TASK INSTRUCTIONS = Write the data out again, character for character, with no images.

────────────────────────────────────────

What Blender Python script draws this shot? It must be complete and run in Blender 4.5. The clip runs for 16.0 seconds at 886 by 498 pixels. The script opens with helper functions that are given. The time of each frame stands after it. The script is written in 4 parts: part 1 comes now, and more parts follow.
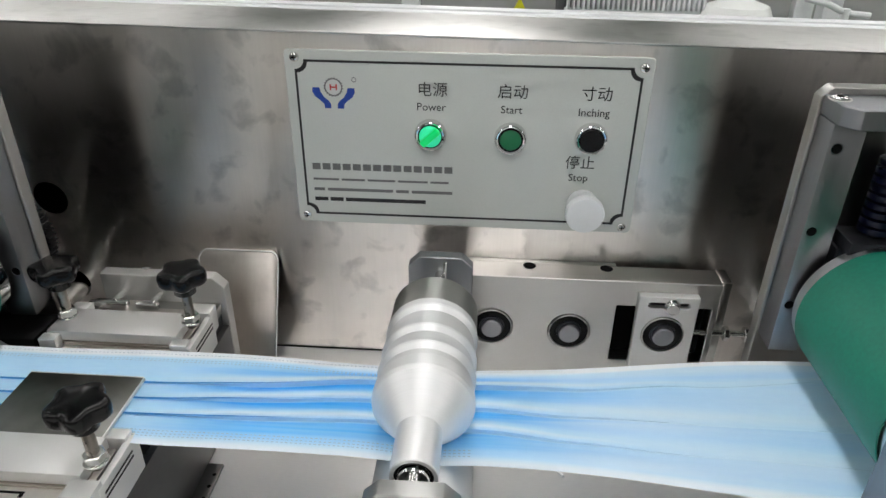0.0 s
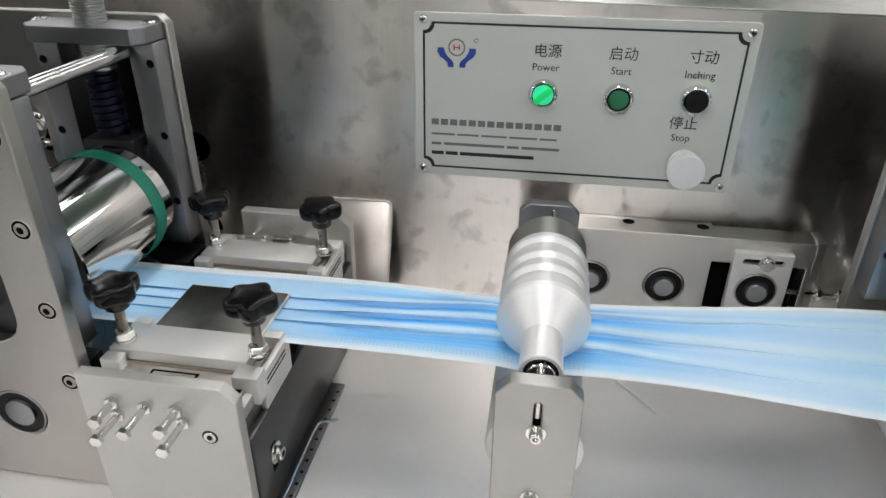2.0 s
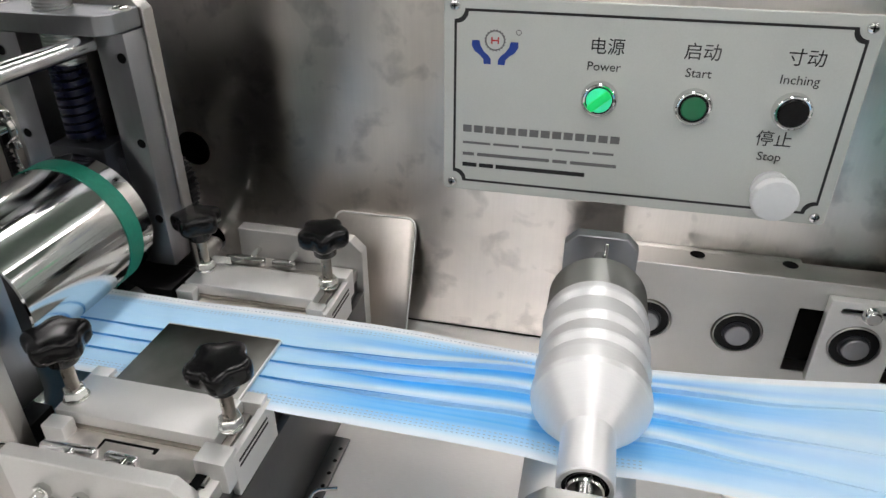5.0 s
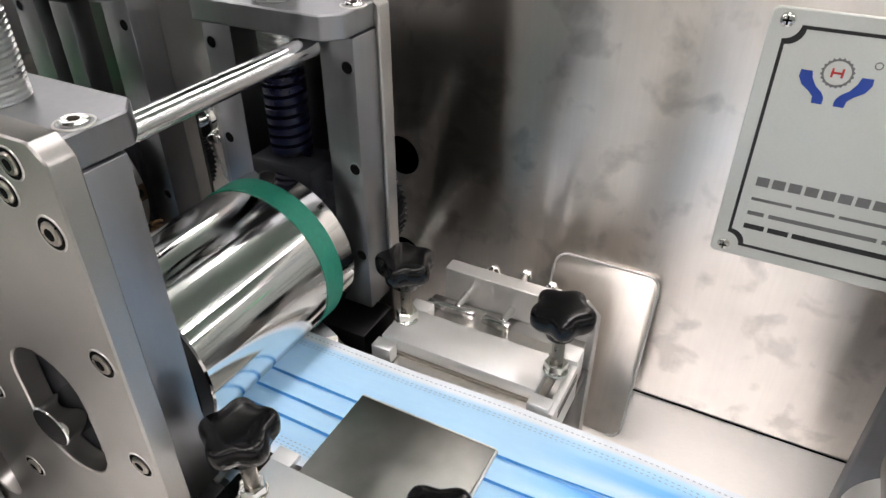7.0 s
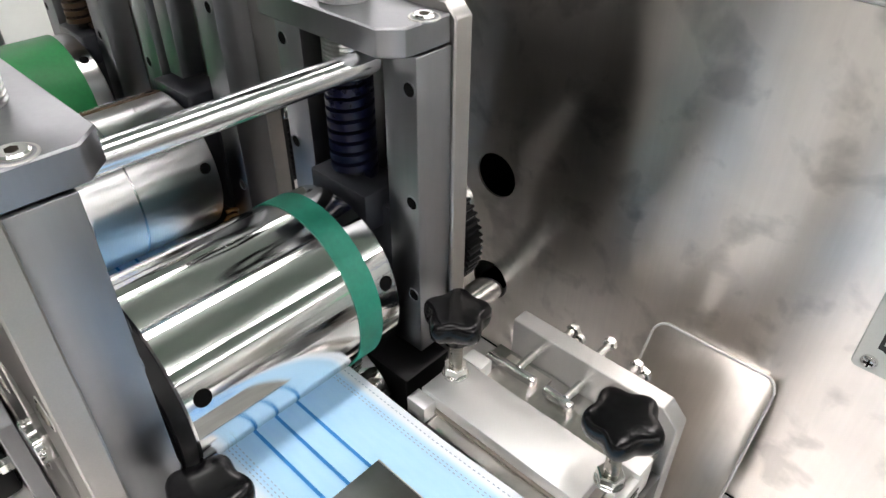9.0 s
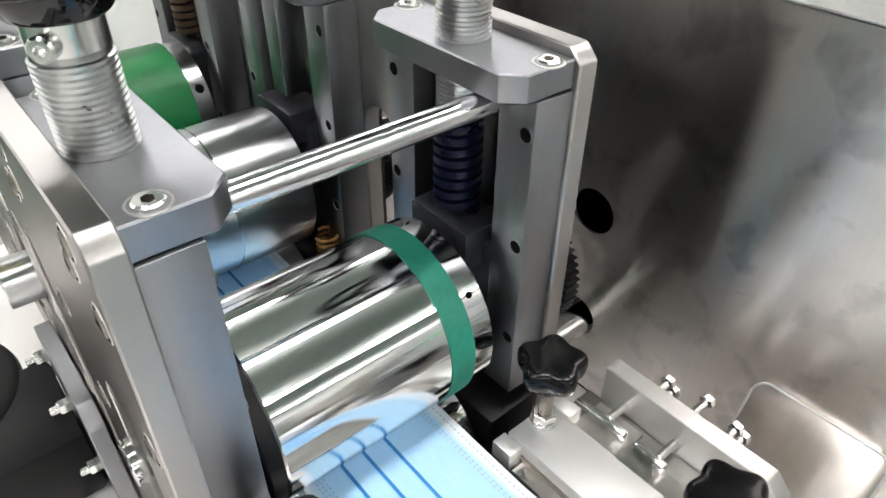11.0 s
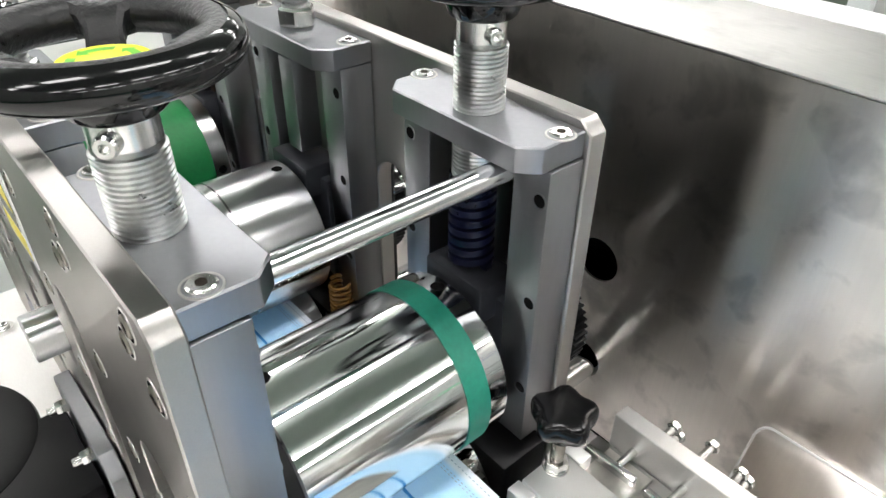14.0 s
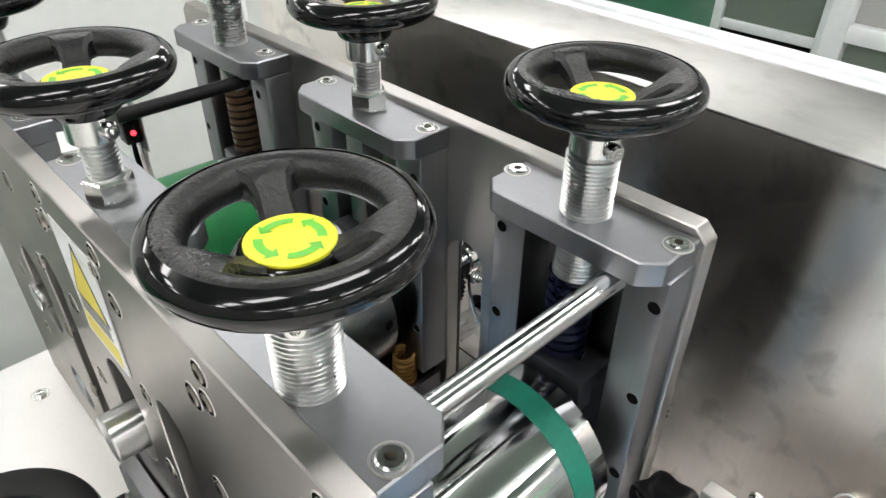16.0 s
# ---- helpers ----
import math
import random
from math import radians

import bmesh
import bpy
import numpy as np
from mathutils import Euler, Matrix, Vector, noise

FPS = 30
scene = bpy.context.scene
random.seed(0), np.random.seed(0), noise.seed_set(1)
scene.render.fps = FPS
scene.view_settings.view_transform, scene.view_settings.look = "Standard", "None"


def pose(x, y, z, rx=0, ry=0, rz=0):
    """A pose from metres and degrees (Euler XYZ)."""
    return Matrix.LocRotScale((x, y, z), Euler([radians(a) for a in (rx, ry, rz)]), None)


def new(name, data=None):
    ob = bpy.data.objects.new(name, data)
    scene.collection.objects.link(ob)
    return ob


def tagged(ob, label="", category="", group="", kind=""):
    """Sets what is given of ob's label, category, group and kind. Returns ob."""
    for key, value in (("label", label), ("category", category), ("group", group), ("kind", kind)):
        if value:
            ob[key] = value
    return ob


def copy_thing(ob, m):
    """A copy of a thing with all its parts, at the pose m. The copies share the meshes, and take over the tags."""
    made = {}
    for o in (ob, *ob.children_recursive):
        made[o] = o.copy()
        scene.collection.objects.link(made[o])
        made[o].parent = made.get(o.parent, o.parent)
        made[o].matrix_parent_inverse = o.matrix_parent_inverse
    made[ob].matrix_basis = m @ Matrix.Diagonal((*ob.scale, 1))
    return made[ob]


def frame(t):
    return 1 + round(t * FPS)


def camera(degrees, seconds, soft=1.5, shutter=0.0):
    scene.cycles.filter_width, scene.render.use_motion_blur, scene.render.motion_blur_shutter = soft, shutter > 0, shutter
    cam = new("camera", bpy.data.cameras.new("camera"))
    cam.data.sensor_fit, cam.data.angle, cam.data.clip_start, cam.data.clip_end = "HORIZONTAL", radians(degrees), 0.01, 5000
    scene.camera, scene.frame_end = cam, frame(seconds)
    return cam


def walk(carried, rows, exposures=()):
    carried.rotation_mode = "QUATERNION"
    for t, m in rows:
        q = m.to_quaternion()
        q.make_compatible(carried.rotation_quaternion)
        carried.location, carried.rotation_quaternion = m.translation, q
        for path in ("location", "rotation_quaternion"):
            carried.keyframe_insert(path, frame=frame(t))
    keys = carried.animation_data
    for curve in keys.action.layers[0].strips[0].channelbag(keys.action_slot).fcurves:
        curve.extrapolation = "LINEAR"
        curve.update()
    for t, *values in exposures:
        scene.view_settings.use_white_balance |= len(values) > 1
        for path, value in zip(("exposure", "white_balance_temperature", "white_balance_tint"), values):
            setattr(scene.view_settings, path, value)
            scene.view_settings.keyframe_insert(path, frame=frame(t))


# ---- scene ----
cam = camera(66.2, 16.0)
METRES, EYE, TILT, LEAN, TURN = 0.67, 0.45, 0.0, 0.0, 3.4
ROWS = [
    (0.0, 0.0, 0.0, 0.0, 0.32, -28.76, -0.58),
    (0.5, -0.002, -0.0294, -0.0181, 3.31, -27.04, -0.47),
    (1.0, -0.0207, -0.0546, -0.0295, 5.15, -27.14, -0.45),
    (1.5, -0.0549, -0.0893, -0.0363, 5.61, -27.56, -0.41),
    (2.0, -0.0685, -0.1125, -0.0325, 5.67, -28.49, -0.36),
    (2.5, -0.0737, -0.1147, -0.03, 5.65, -29.04, -0.34),
    (3.0, -0.0789, -0.106, -0.0288, 5.65, -29.22, -0.31),
    (5.5, -0.0661, 0.1086, -0.0539, 12.44, -30.99, -0.18),
    (6.0, -0.1204, 0.1456, -0.0461, 16.33, -31.96, -0.21),
    (6.5, -0.1892, 0.1805, -0.0415, 21.49, -33.04, -0.12),
    (7.0, -0.2205, 0.2392, -0.0455, 24.22, -34.21, -0.08),
    (7.5, -0.2202, 0.2908, -0.0416, 27.66, -35.23, -0.23),
    (8.0, -0.2135, 0.325, -0.0406, 32.23, -36.08, -0.3),
    (8.5, -0.2099, 0.3614, -0.0437, 36.41, -36.62, -0.41),
    (9.0, -0.2143, 0.3795, -0.0417, 39.95, -36.88, -0.39),
    (9.5, -0.2104, 0.3931, -0.04, 43.17, -37.02, -0.44),
    (10.0, -0.2242, 0.3885, -0.0392, 45.37, -37.13, -0.42),
    (12.5, -0.2804, 0.3759, 0.0038, 46.94, -36.59, -0.52),
    (13.0, -0.2675, 0.3719, 0.0056, 46.78, -35.66, -0.54),
    (13.5, -0.2668, 0.3686, 0.0084, 45.89, -34.89, -0.53),
    (14.0, -0.2678, 0.364, 0.0112, 45.76, -34.84, -0.55),
    (14.5, -0.272, 0.3631, 0.0176, 45.76, -34.84, -0.52),
    (15.0, -0.2989, 0.3588, 0.0426, 45.57, -34.86, -0.54),
    (15.5, -0.3427, 0.3412, 0.0661, 44.75, -34.98, -0.5),
    (16.0, -0.3736, 0.3259, 0.0773, 42.99, -35.03, -0.43),
]
walk(cam, [(t, pose(0, 0, EYE, TILT, LEAN, TURN) @ pose(METRES * x, METRES * y, METRES * z, 90 + pitch, roll, yaw)) for t, x, y, z, yaw, pitch, roll in ROWS],
     exposures=[(0.0, -0.44, 6500, 10), (2.0, -0.39, 6520, 11), (3.2, -0.35, 6560, 12), (5.5, -0.32, 6600, 13), (7.0, 0.0, 6710, 15), (8.5, 0.18, 6660, 14), (10.0, 0.32, 6540, 12), (12.5, 0.47, 6500, 10),
                (14.5, 0.45, 6500, 10), (16.0, 0.23, 6500, 10)])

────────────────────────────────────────

ANSWER TO THE EXERCISE =
What Blender Python script draws this shot? It must be complete and run in Blender 4.5. The clip runs for 16.0 seconds at 886 by 498 pixels. The script opens with helper functions that are given. The time of each frame stands after it. The script is written in 4 parts: part 1 comes now, and more parts follow.
0.0 s
2.0 s
5.0 s
7.0 s
9.0 s
11.0 s
14.0 s
16.0 s
# ---- helpers ----
import math
import random
from math import radians

import bmesh
import bpy
import numpy as np
from mathutils import Euler, Matrix, Vector, noise

FPS = 30
scene = bpy.context.scene
random.seed(0), np.random.seed(0), noise.seed_set(1)
scene.render.fps = FPS
scene.view_settings.view_transform, scene.view_settings.look = "Standard", "None"


def pose(x, y, z, rx=0, ry=0, rz=0):
    """A pose from metres and degrees (Euler XYZ)."""
    return Matrix.LocRotScale((x, y, z), Euler([radians(a) for a in (rx, ry, rz)]), None)


def new(name, data=None):
    ob = bpy.data.objects.new(name, data)
    scene.collection.objects.link(ob)
    return ob


def tagged(ob, label="", category="", group="", kind=""):
    """Sets what is given of ob's label, category, group and kind. Returns ob."""
    for key, value in (("label", label), ("category", category), ("group", group), ("kind", kind)):
        if value:
            ob[key] = value
    return ob


def copy_thing(ob, m):
    """A copy of a thing with all its parts, at the pose m. The copies share the meshes, and take over the tags."""
    made = {}
    for o in (ob, *ob.children_recursive):
        made[o] = o.copy()
        scene.collection.objects.link(made[o])
        made[o].parent = made.get(o.parent, o.parent)
        made[o].matrix_parent_inverse = o.matrix_parent_inverse
    made[ob].matrix_basis = m @ Matrix.Diagonal((*ob.scale, 1))
    return made[ob]


def frame(t):
    return 1 + round(t * FPS)


def camera(degrees, seconds, soft=1.5, shutter=0.0):
    scene.cycles.filter_width, scene.render.use_motion_blur, scene.render.motion_blur_shutter = soft, shutter > 0, shutter
    cam = new("camera", bpy.data.cameras.new("camera"))
    cam.data.sensor_fit, cam.data.angle, cam.data.clip_start, cam.data.clip_end = "HORIZONTAL", radians(degrees), 0.01, 5000
    scene.camera, scene.frame_end = cam, frame(seconds)
    return cam


def walk(carried, rows, exposures=()):
    carried.rotation_mode = "QUATERNION"
    for t, m in rows:
        q = m.to_quaternion()
        q.make_compatible(carried.rotation_quaternion)
        carried.location, carried.rotation_quaternion = m.translation, q
        for path in ("location", "rotation_quaternion"):
            carried.keyframe_insert(path, frame=frame(t))
    keys = carried.animation_data
    for curve in keys.action.layers[0].strips[0].channelbag(keys.action_slot).fcurves:
        curve.extrapolation = "LINEAR"
        curve.update()
    for t, *values in exposures:
        scene.view_settings.use_white_balance |= len(values) > 1
        for path, value in zip(("exposure", "white_balance_temperature", "white_balance_tint"), values):
            setattr(scene.view_settings, path, value)
            scene.view_settings.keyframe_insert(path, frame=frame(t))


# ---- scene ----
cam = camera(66.2, 16.0)
METRES, EYE, TILT, LEAN, TURN = 0.67, 0.45, 0.0, 0.0, 3.4
ROWS = [
    (0.0, 0.0, 0.0, 0.0, 0.32, -28.76, -0.58),
    (0.5, -0.002, -0.0294, -0.0181, 3.31, -27.04, -0.47),
    (1.0, -0.0207, -0.0546, -0.0295, 5.15, -27.14, -0.45),
    (1.5, -0.0549, -0.0893, -0.0363, 5.61, -27.56, -0.41),
    (2.0, -0.0685, -0.1125, -0.0325, 5.67, -28.49, -0.36),
    (2.5, -0.0737, -0.1147, -0.03, 5.65, -29.04, -0.34),
    (3.0, -0.0789, -0.106, -0.0288, 5.65, -29.22, -0.31),
    (5.5, -0.0661, 0.1086, -0.0539, 12.44, -30.99, -0.18),
    (6.0, -0.1204, 0.1456, -0.0461, 16.33, -31.96, -0.21),
    (6.5, -0.1892, 0.1805, -0.0415, 21.49, -33.04, -0.12),
    (7.0, -0.2205, 0.2392, -0.0455, 24.22, -34.21, -0.08),
    (7.5, -0.2202, 0.2908, -0.0416, 27.66, -35.23, -0.23),
    (8.0, -0.2135, 0.325, -0.0406, 32.23, -36.08, -0.3),
    (8.5, -0.2099, 0.3614, -0.0437, 36.41, -36.62, -0.41),
    (9.0, -0.2143, 0.3795, -0.0417, 39.95, -36.88, -0.39),
    (9.5, -0.2104, 0.3931, -0.04, 43.17, -37.02, -0.44),
    (10.0, -0.2242, 0.3885, -0.0392, 45.37, -37.13, -0.42),
    (12.5, -0.2804, 0.3759, 0.0038, 46.94, -36.59, -0.52),
    (13.0, -0.2675, 0.3719, 0.0056, 46.78, -35.66, -0.54),
    (13.5, -0.2668, 0.3686, 0.0084, 45.89, -34.89, -0.53),
    (14.0, -0.2678, 0.364, 0.0112, 45.76, -34.84, -0.55),
    (14.5, -0.272, 0.3631, 0.0176, 45.76, -34.84, -0.52),
    (15.0, -0.2989, 0.3588, 0.0426, 45.57, -34.86, -0.54),
    (15.5, -0.3427, 0.3412, 0.0661, 44.75, -34.98, -0.5),
    (16.0, -0.3736, 0.3259, 0.0773, 42.99, -35.03, -0.43),
]
walk(cam, [(t, pose(0, 0, EYE, TILT, LEAN, TURN) @ pose(METRES * x, METRES * y, METRES * z, 90 + pitch, roll, yaw)) for t, x, y, z, yaw, pitch, roll in ROWS],
     exposures=[(0.0, -0.44, 6500, 10), (2.0, -0.39, 6520, 11), (3.2, -0.35, 6560, 12), (5.5, -0.32, 6600, 13), (7.0, 0.0, 6710, 15), (8.5, 0.18, 6660, 14), (10.0, 0.32, 6540, 12), (12.5, 0.47, 6500, 10),
                (14.5, 0.45, 6500, 10), (16.0, 0.23, 6500, 10)])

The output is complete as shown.